Students with autism require a large number of therapy services (special education teachers, speech-language pathologists,
physical and occupational therapists, etc.), the increase is substantial and it is necessary have enough school personnel trained
in the special education field to deliver much needed instruction. There's one agreement among experts the sooner that children
with autism receives therapy, the more likely they are to develop at least some of the communication skills they will need to
manage in the world.

Since autism and other autism spectrum disorders are life-long condition families are facing future challenges of providing
lifetime care for their autistic children. Educators and school districts need support too, as autistic children require a very
specialized curriculum and teachers with a definite understanding of the unique behaviors of autistic children. Autism has a very
wide spectrum of behaviors and learning problems. Some children with autism are completely nonverbal, while on the other end
of the spectrum, children with milder forms, such as Asperger's syndrome, may be very talkative. The variety of symptoms
makes it particularly challenging for parents to recognize the problem, and for schools to help these children learn in their
precise manner.

Rates of Autism Spectrum Disorders Increasing

Recent reports suggest that the incidence of autism may be substantially increasing. Many parents worry that there may be
something out there that's causing autism. Parents of young children with autism play multiple roles in their children’s life.
Families of autistic children frequently express the need for better access to educational and health services, and the need for
long-term assistance for individuals with more severe forms of autism.

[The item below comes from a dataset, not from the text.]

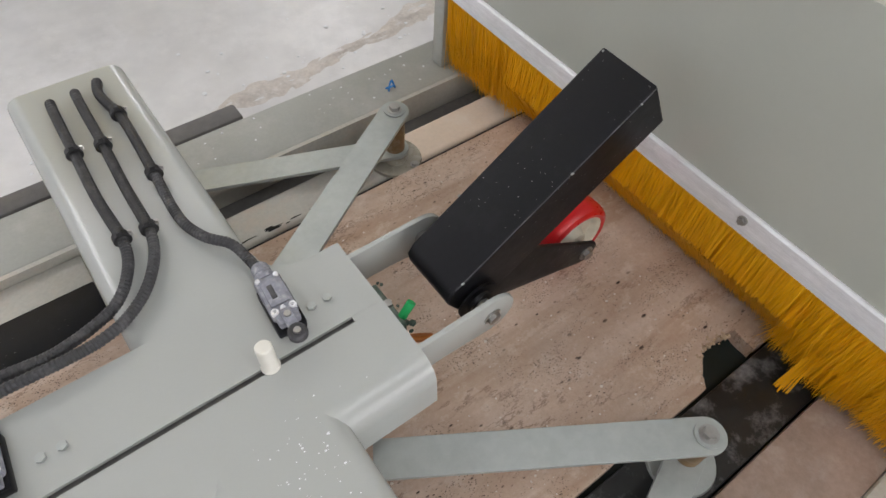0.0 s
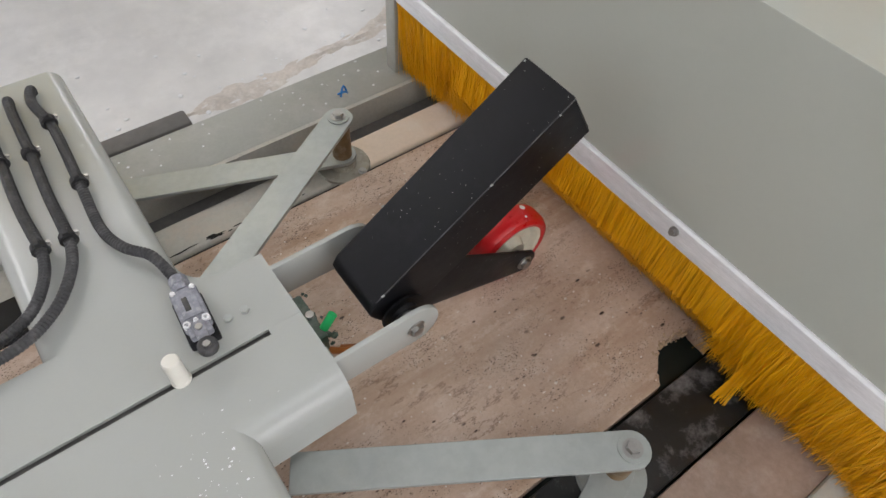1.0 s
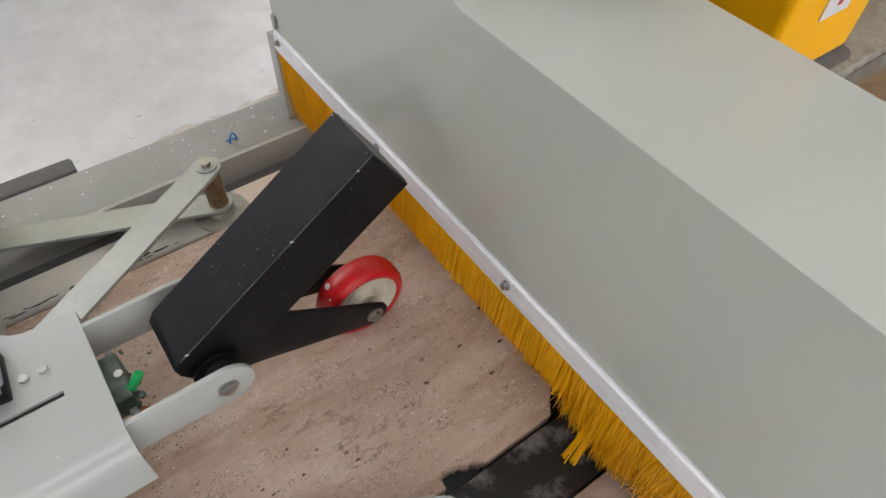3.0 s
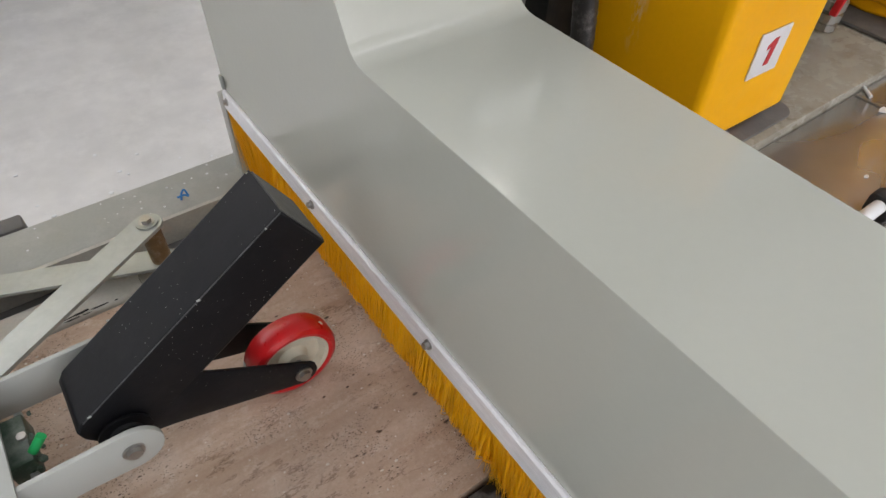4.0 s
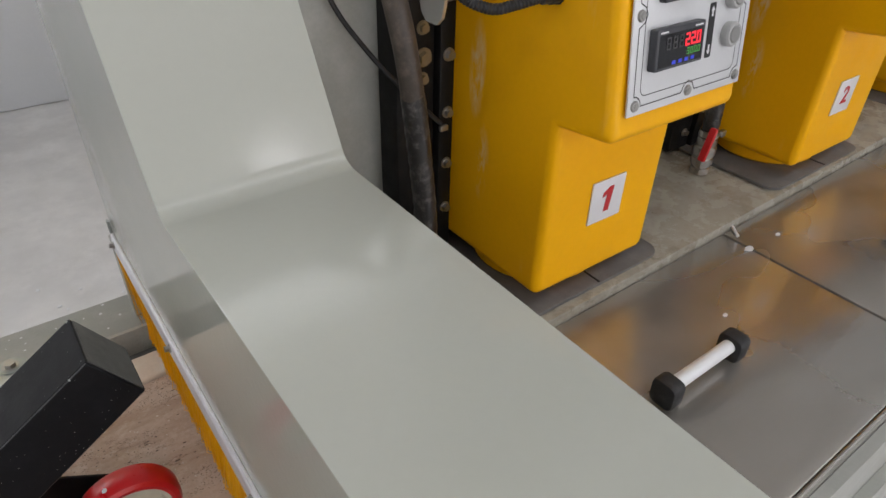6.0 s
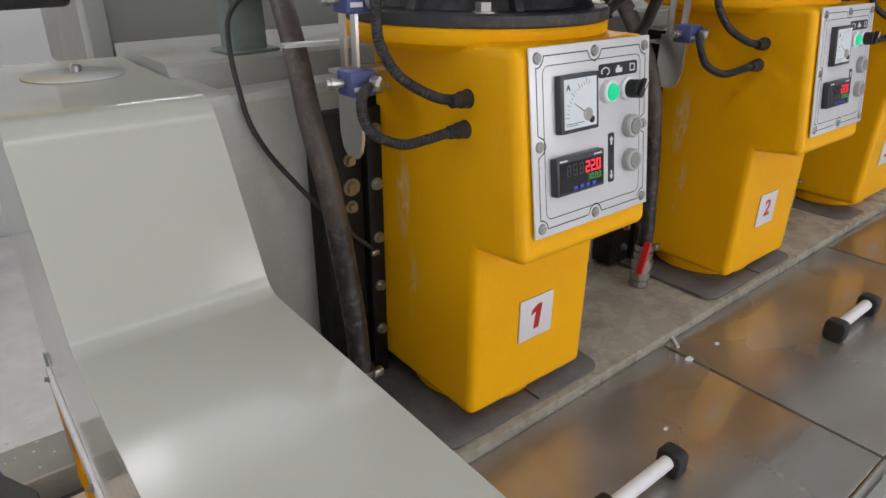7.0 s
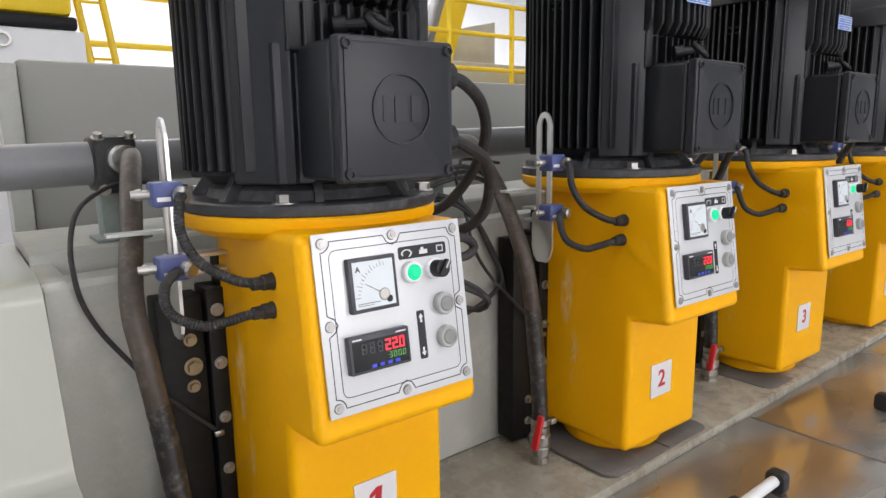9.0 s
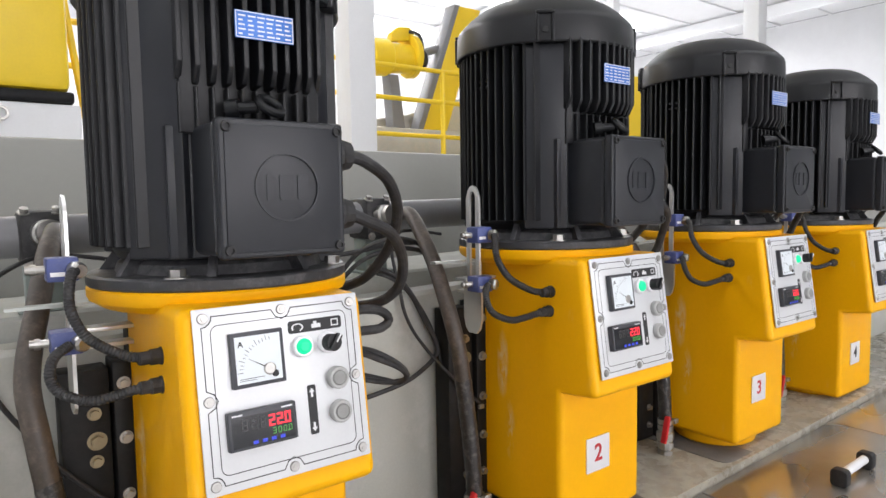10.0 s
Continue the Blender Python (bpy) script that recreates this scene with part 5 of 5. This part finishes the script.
        pts = [(0.035, v), (0.0393, v + s * 0.006), (0.0367, v + s * 0.006), (0.0367, v + s * 0.013), (0.0333, v + s * 0.013), (0.0333, v + s * 0.006), (0.0307, v + s * 0.006)]
        bm.faces.new([bm.verts.new(m @ Vector((x, -w, 0.0065))) for x, w in pts])
        part("arrow", bm, WHITE_LABEL, plate, smooth=0)
    # glands on the side
    for y, z in ((0.084, 0.491), (0.088, 0.449)):
        bm = lathe(B(), [(0, 0.032), (0.008, 0.032), (0.0095, 0.030), (0.0095, 0.018), (0.0115, 0.016), (0.0115, 0.004), (0.013, 0.003), (0.013, 0), (0, 0)], (-0.1385, y, z), (-1, -0.05, 0), 12)
        part("cable_gland", bm, RUBBER, root, "black cable gland")
    motor(root, cy)
    return root


def on_rim(x0, x1, z0, z1, w=0.0012):
    """A thin raised rim round an upright plate."""
    bm = B()
    for a, b, c, d in ((x0, x1, z0, z0 + w), (x0, x1, z1 - w, z1), (x0, x0 + w, z0 + w, z1 - w), (x1 - w, x1, z0 + w, z1 - w)):
        box(bm, a, b, 0.0264, 0.02695, c, d)
    return bm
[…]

Much has been learned about autism spectrum disorders in the last ten years. Now, with appropriate treatment, many people
with autism are active, participating members of their communities. People with autism can learn to stabilize and cope with their
disability, often quite well. While each individual is unique, it may help to know that:

• Many children with autism are learning in regular education classrooms with their peers.

• Students with autism spectrum disorder may choose to continue their education beyond high school. Some people with autism
graduate from college.

• Adults with autism, even those who face challenging traits, are capable of holding jobs in the community.

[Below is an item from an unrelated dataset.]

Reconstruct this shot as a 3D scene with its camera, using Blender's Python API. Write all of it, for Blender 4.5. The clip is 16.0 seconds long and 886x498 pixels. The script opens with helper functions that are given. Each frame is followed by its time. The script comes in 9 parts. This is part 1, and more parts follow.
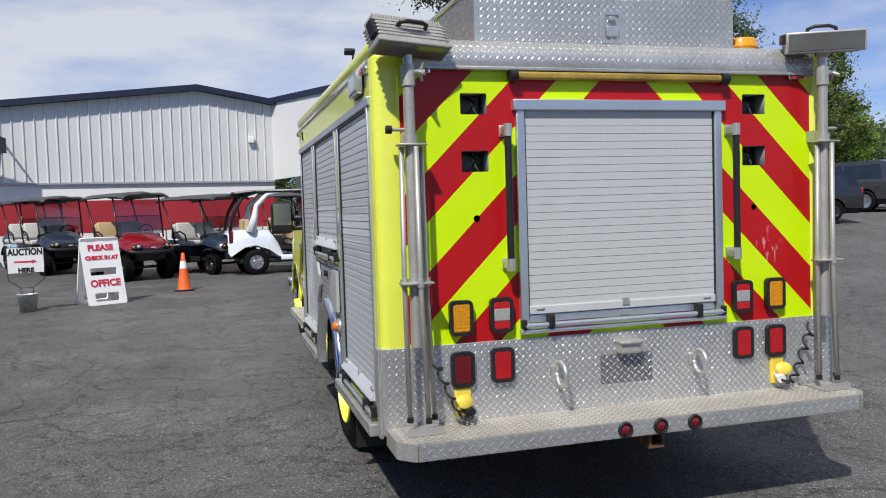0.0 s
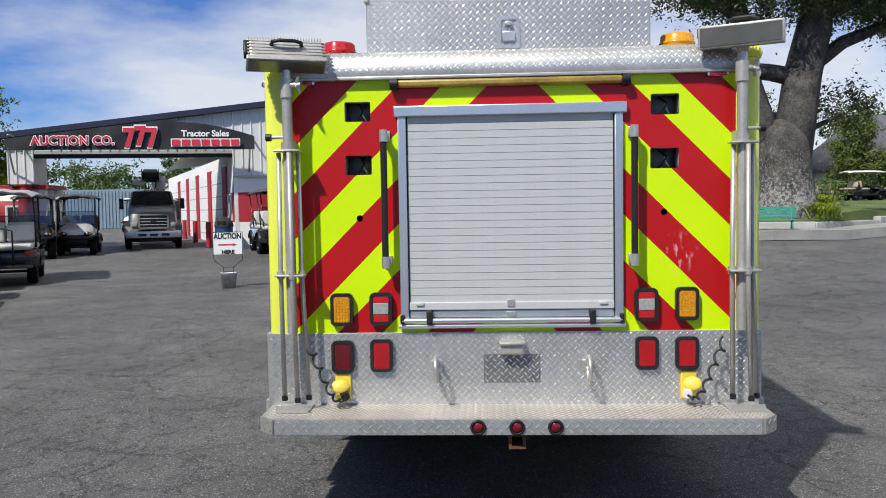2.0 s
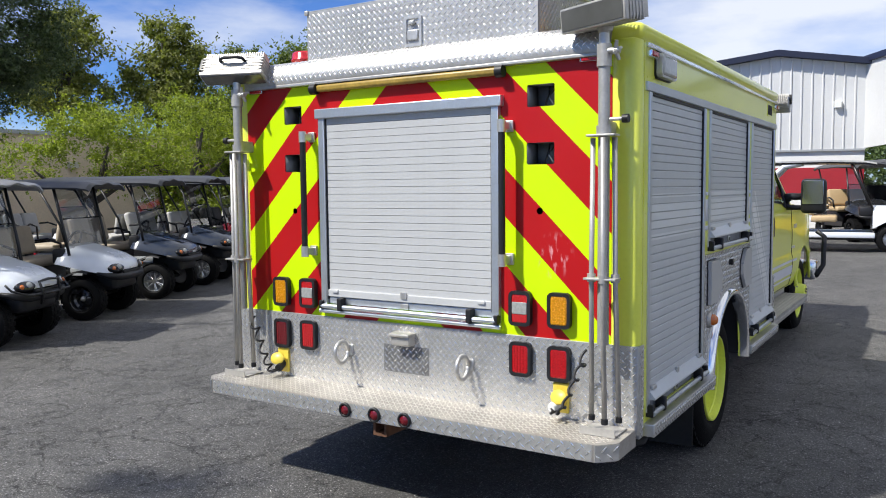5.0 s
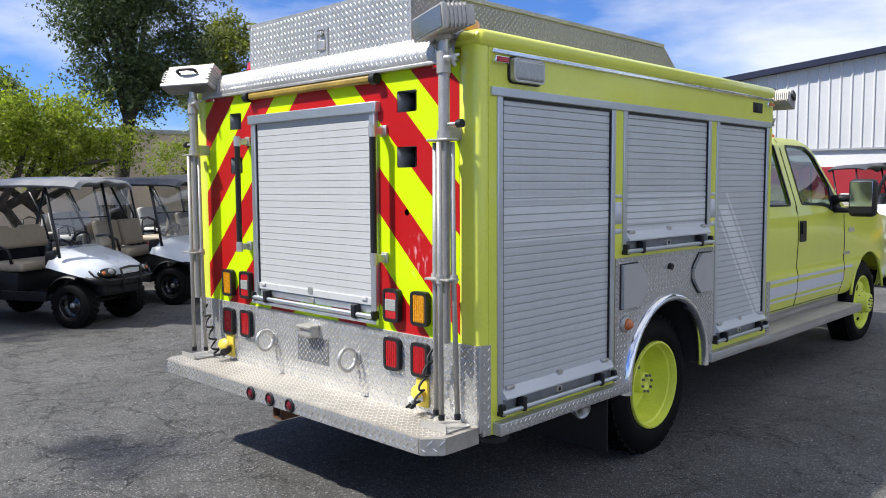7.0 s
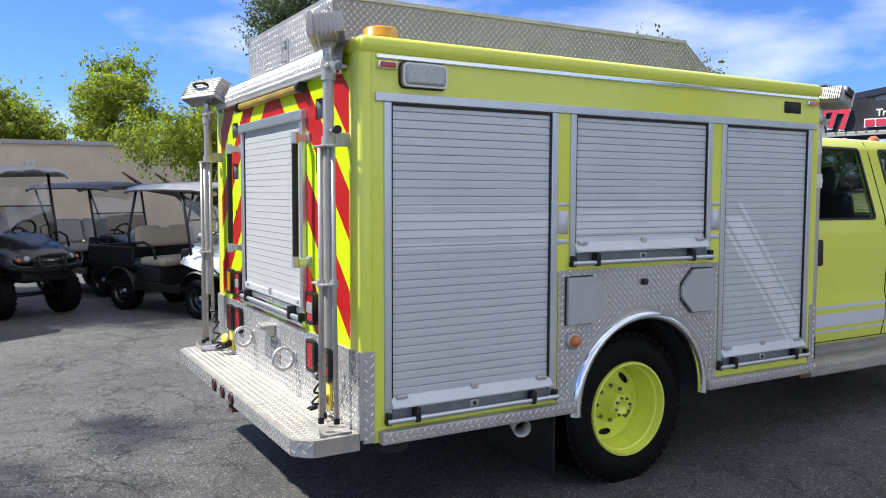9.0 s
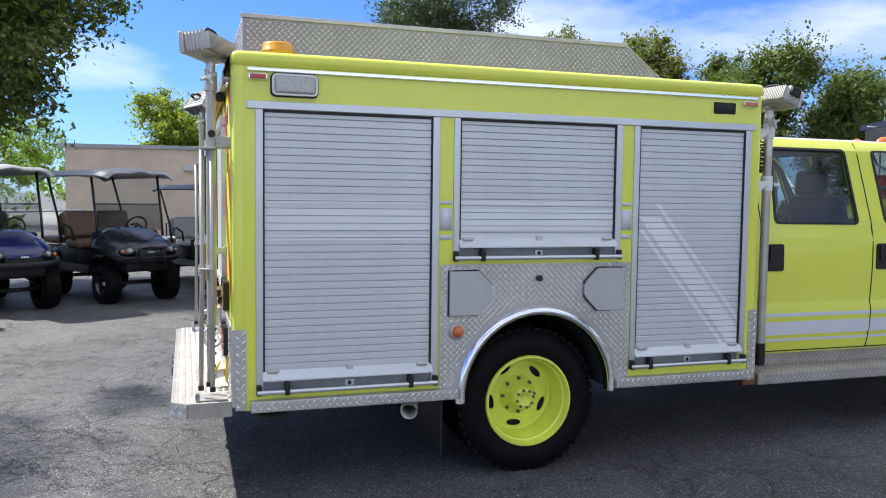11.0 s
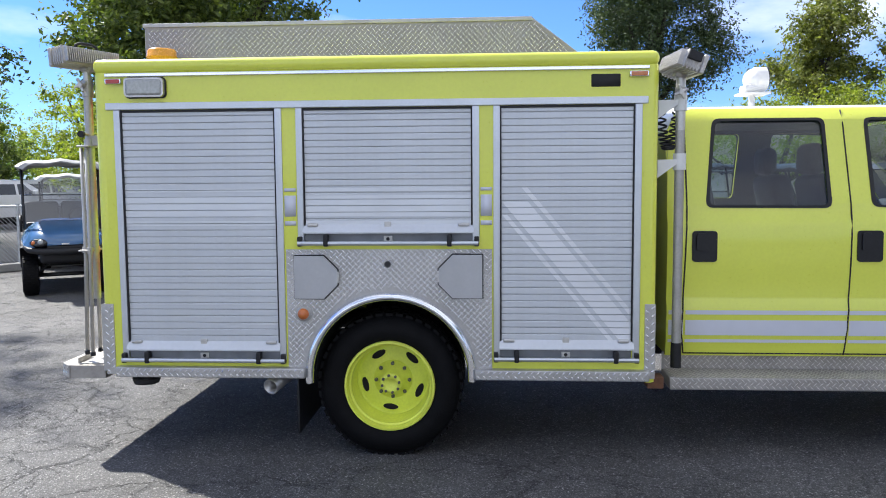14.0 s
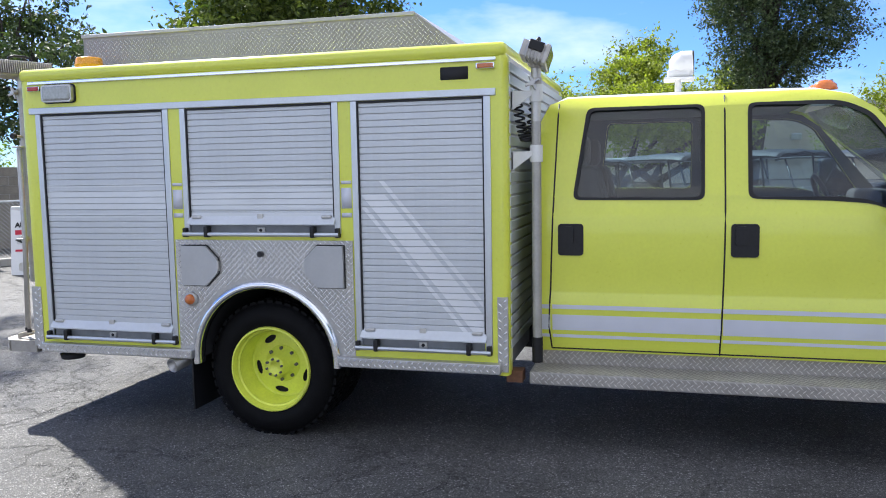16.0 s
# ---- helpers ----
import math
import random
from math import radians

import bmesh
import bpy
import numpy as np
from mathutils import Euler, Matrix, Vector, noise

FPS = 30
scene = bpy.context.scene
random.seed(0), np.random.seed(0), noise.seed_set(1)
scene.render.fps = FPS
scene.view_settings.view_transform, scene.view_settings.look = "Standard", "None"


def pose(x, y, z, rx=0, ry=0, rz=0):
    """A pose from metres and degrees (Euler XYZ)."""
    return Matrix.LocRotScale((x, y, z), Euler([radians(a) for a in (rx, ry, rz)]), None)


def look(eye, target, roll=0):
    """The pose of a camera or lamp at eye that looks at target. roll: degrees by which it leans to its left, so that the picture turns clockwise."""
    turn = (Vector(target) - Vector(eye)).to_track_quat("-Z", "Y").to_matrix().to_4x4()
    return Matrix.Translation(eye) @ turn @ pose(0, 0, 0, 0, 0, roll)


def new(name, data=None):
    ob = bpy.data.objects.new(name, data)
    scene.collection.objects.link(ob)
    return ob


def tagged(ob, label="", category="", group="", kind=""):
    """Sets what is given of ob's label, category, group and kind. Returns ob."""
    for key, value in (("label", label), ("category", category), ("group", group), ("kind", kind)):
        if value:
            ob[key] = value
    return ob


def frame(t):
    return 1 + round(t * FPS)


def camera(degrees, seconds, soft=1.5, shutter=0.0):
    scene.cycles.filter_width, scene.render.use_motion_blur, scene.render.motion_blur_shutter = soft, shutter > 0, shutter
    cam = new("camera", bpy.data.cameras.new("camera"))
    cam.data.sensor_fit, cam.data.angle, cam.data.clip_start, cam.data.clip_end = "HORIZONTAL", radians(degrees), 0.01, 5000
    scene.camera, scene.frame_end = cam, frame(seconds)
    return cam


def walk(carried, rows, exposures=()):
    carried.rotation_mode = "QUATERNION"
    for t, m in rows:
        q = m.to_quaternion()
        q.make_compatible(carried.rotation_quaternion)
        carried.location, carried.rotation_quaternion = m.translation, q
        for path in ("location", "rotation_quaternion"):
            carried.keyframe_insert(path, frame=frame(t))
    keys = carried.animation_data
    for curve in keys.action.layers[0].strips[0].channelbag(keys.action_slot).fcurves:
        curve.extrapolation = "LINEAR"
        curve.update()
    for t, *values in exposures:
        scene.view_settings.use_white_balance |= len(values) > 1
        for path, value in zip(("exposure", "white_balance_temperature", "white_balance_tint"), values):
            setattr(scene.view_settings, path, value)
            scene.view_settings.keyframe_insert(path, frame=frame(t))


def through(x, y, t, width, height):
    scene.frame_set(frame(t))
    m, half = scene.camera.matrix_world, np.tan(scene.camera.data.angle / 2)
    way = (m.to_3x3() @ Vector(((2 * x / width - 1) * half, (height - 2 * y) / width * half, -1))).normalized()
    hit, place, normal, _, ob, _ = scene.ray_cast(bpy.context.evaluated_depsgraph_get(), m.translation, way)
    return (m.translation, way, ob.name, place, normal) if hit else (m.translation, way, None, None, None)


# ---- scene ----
cam = camera(58.0, 16.0, soft=1.0)
PATH = [
    (0, (0.254, -0.397, 1.496), (0.8, 1.524, 1.396), -1.8),
    (0.5, (0.659, -0.574, 1.48), (1.05, 1.385, 1.391), -1.6),
    (1, (1.069, -0.651, 1.475), (1.3, 1.334, 1.386), -1.4),
    (1.5, (1.521, -0.714, 1.482), (1.592, 1.282, 1.388), -1.1),
    (2, (1.998, -0.838, 1.497), (1.898, 1.156, 1.392), -0.9),
    (2.5, (2.435, -0.784, 1.498), (2.156, 1.193, 1.38), -0.8),
    (3, (2.857, -0.789, 1.484), (2.404, 1.155, 1.356), -0.6),
    (3.5, (3.243, -0.676, 1.481), (2.609, 1.216, 1.344), -0.4),
    (3.6, (3.333, -0.627, 1.49), (2.662, 1.252, 1.352), -0.2),
    (3.7, (3.417, -0.574, 1.506), (2.7, 1.288, 1.365), -0.3),
    (5.8, (4.907, -0.055, 1.567), (3.736, 1.559, 1.413), -0.4),
    (6, (5.007, 0.015, 1.561), (3.806, 1.607, 1.405), -0.5),
    (6.5, (5.272, 0.282, 1.579), (3.977, 1.797, 1.422), -0.4),
    (7, (5.596, 0.493, 1.581), (4.204, 1.92, 1.423), -0.3),
    (7.5, (5.791, 0.772, 1.568), (4.3, 2.095, 1.415), -0.2),
    (8, (5.969, 1.07, 1.587), (4.389, 2.287, 1.438), -0.1),
    (8.5, (6.239, 1.341, 1.587), (4.578, 2.447, 1.444), 0.0),
    (9, (6.456, 1.655, 1.574), (4.726, 2.65, 1.435), 0.2),
    (9.5, (6.724, 1.944, 1.576), (4.943, 2.844, 1.434), 0.4),
    (9.7, (6.829, 2.051, 1.588), (5.03, 2.913, 1.442), 0.3),
    (11.8, (7.482, 3.448, 1.529), (5.528, 3.853, 1.399), 0.7),
    (12, (7.507, 3.617, 1.54), (5.542, 3.961, 1.404), 0.5),
    (12.5, (7.618, 3.995, 1.544), (5.635, 4.215, 1.4), 0.2),
    (13, (7.608, 4.394, 1.533), (5.616, 4.484, 1.382), -0.2),
    (13.5, (7.636, 4.855, 1.546), (5.643, 4.822, 1.383), -0.5),
    (14, (7.668, 5.267, 1.574), (5.68, 5.136, 1.4), -0.4),
    (14.5, (7.603, 5.654, 1.59), (5.625, 5.432, 1.402), -0.4),
    (15, (7.639, 6.068, 1.599), (5.673, 5.755, 1.399), -0.4),
    (15.5, (7.599, 6.473, 1.596), (5.653, 6.056, 1.389), -0.6),
    (16, (7.507, 6.929, 1.583), (5.589, 6.399, 1.385), -1.0),
]
walk(cam, [(t, look(eye, target, roll)) for t, eye, target, roll in PATH],
     [(0, 0.40, 6420, 8), (2.5, 0.58, 6450, 7), (3.5, 0.72, 6450, 7), (6, 0.82, 6400, 8), (7, 0.90, 6380, 8), (9.5, 1.16, 6360, 8), (12.5, 1.30, 6300, 9), (16, 1.36, 6300, 9)])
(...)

• More people with autism are living in a home or community of their own rather than institutions.
• People with autism receive assistance and support in the natural settings of daily life (at school, on the job, and in their homes).

• People with autism spectrum disorder are becoming self-advocates. Some are forming networks to share information, support
each other, and have their voices heard to the public.

• More frequently, people with autism are attending and/or speaking at conferences and workshops on autism.

• People with autism are providing valuable insight into the challenges of this disability by publishing articles and books and by
appearing on television specials about their lives and their disabilities.

For the children with an autism spectrum disorder who are aging-out of the school setting, there is an increased need for
government policies that will provide long-term care. States need to prepare to serve a large adult population with special needs.
Without early assessment and intervention, access to necessary developmental and medical services, and proper health care,
children with autism are being reduced to a lifetime of disability, unemployment and, for many, institutionalization. By focusing
resources on planning and intensive early intervention services, more children with autism would have the opportunity to learn
skills that would assist them live healthy and productive lives.